Die Poeten kommen Dichterwettstreit im Mia-Münster-Haus

St. Wendel · Saarlandmeister organisiert mit der Stadt- und Kreisbibliothek den ersten St. Wendeler Poetry Slam.

 Ein Mikrofon, Publikum und die eigene Dichtkunst – mehr braucht ein Poetry Slamer nicht. Am 5. März steigt im Mia-Münster-Haus der erste St. Wendeler Dichterwettstreit.

Ein Mikrofon, Publikum und die eigene Dichtkunst – mehr braucht ein Poetry Slamer nicht. Am 5. März steigt im Mia-Münster-Haus der erste St. Wendeler Dichterwettstreit.

Foto: picture alliance / dpa/Britta Pedersen

Poetry Slam ist eine Art literarischer Wettstreit vor Publikum. Jetzt bringt Saarlandmeister Johannes Warnke (25) diese vergleichsweise junge Kunstform nach St. Wendel. Am Donnerstag, 5. März, ist es so weit, ab 19.30 Uhr fechten Dichter und Poeten im Mia-Münster-Haus mit spitzen Zungen. Die Saarbrücker Zeitung unterhielt sich vorab mit dem Haupt-Organisator der Veranstaltung.

Herr Warken, wer malt, ist ein Maler, wer singt, ein Sänger – was ist jemand, der Poetry Slam betreibt?

Johannes Warnke Wer auf Poetry Slams auftritt, wird in der Szene als Slamer oder Poet bezeichnet.

Poetry Slam ist eine recht junge Kunstform.
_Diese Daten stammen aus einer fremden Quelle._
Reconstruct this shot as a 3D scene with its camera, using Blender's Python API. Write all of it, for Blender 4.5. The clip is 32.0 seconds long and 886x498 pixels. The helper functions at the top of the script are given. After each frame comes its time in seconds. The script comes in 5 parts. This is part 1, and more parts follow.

Können Sie kurz erklären, was da auf der Bühne passiert?

Warnke Poetry Slam entstand vor 20, 30 Jahren. Seit zehn Jahren wird auch im Saarland geslamt, genauer gesagt im „Dichterdschungel“ in Saarbrücken, in der Camera zwo. Dort bin ich übrigens Mitglied einer Gruppe, die jetzt einen Verein gründen will, der die Poetry-Slam-Szene im Saarland bisschen größer machen will. Aber zurück zur Frage: Poetry Slam ist ein moderner Dichterwettstreit. Bei einer Veranstaltung treten an einem Abend zwischen sechs und zehn Poeten auf. Dabei gibt es ein paar Regeln, die erste lautet: Alles, was vorgetragen wird, muss selbst geschrieben sein. Zweite Regel: Es gibt ein Zeitlimit. Man hat zwischen fünf und sieben Minuten, um vorzutragen, was man geschrieben hat. Dritte Regel: Man darf kein Kostüm tragen oder sonstige Requisiten benutzen. Auf dem Einrad mit Hamstern jonglieren, das geht nicht. Die letzte Regel gilt fürs Publikum: Respect the Poets! Jeder, der auf die Bühne geht, hat ein gewisses Maß an Respekt verdient. Denn jeder gibt da oben ein Stückchen von sich selbst. Und das sollte wertgeschätzt werden.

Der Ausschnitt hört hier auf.